Tuesday, August 13, 2019

Cutting My Darlings


The more I write, the more I grow as a writer. Duh.

Lately, I've been thinking about a piece of advice that made no sense to me in 2006. I was at the Iowa Summer Writer's Conference, and Sandra Scofield was my teacher/mentor. Anytime a writer complained about a piece of story that wasn't working, Sandra said, "Cut it."



She said it was even feasible that an entire text might need to be cut. The writer would then start over. I was SHOCKED.

I thought, "There is no way."
I thought, "I write well enough. I won't ever have to cut so drastically."
I thought, "I will not take this advice."

I was wrong.

I have blogged about this before. I remember trashing an entire chapter of SPOTD (the fishing chapter) and later recreating it. That was the right move. Though I struggled a lot with the chapter, more than one reader has mentioned that chapter as a favorite.

As I am writing Lio and Lamb, I find myself revising and cutting in equal measure. My touchstone questions are, "Do I need this information?" and "Can this be said more simply?" If the answers are no and yes, respectively, I cut.

It's not hard. I put all "my darlings" in a doc called "cut lines," so I'm really not getting rid of them. I'm just shuffling them away. Like my old tee shirts, piled in the hall closet, waiting to go to the thrift store. But not yet. Not until I realize I don't really need them.

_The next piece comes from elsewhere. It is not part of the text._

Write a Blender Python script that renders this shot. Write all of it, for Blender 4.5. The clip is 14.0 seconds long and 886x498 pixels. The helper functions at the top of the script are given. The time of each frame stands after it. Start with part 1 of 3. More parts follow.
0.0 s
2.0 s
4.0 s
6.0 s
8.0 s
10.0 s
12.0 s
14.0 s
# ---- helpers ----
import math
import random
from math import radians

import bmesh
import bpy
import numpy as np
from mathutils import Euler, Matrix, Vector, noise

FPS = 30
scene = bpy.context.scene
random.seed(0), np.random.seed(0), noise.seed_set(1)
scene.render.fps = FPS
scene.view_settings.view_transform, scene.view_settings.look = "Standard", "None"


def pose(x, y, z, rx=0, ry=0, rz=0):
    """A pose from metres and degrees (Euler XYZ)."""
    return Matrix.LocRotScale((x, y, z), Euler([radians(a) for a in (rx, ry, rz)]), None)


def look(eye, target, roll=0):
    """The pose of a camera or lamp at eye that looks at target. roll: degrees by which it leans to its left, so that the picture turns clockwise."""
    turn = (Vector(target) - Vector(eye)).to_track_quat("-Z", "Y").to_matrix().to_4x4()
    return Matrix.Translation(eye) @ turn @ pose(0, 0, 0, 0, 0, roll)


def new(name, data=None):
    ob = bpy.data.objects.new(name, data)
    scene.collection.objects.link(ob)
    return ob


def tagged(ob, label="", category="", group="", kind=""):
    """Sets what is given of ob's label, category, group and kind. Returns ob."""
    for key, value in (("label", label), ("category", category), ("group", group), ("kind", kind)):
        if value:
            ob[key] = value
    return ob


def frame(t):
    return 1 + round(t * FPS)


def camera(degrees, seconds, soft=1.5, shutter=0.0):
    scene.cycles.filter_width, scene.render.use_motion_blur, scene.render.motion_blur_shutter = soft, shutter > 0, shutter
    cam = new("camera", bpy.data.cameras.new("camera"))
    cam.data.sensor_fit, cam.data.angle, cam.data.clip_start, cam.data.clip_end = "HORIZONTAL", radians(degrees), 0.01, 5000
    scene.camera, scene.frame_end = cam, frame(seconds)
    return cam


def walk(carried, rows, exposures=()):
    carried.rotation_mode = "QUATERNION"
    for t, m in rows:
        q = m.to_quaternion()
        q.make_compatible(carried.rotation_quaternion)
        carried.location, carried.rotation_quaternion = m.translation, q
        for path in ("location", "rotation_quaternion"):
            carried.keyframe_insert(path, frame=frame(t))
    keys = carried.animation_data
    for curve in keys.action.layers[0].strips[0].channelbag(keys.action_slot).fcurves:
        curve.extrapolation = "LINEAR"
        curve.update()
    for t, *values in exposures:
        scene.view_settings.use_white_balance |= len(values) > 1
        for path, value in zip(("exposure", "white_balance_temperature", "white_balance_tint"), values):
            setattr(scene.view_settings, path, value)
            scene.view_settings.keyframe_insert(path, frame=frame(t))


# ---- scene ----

Matt Bird gives the same advice in The Secrets of Story. In his chapter on revision, he shares several notable drafts of movies that were drastically changed, for the better. I will note, however, that his advice is to set aside a draft for a week to let it settle, then to go back and fix it. My drafts settle for months at a time. A lot of the drastic changes and fixes that he advocates do happen over time, without having to scrap much.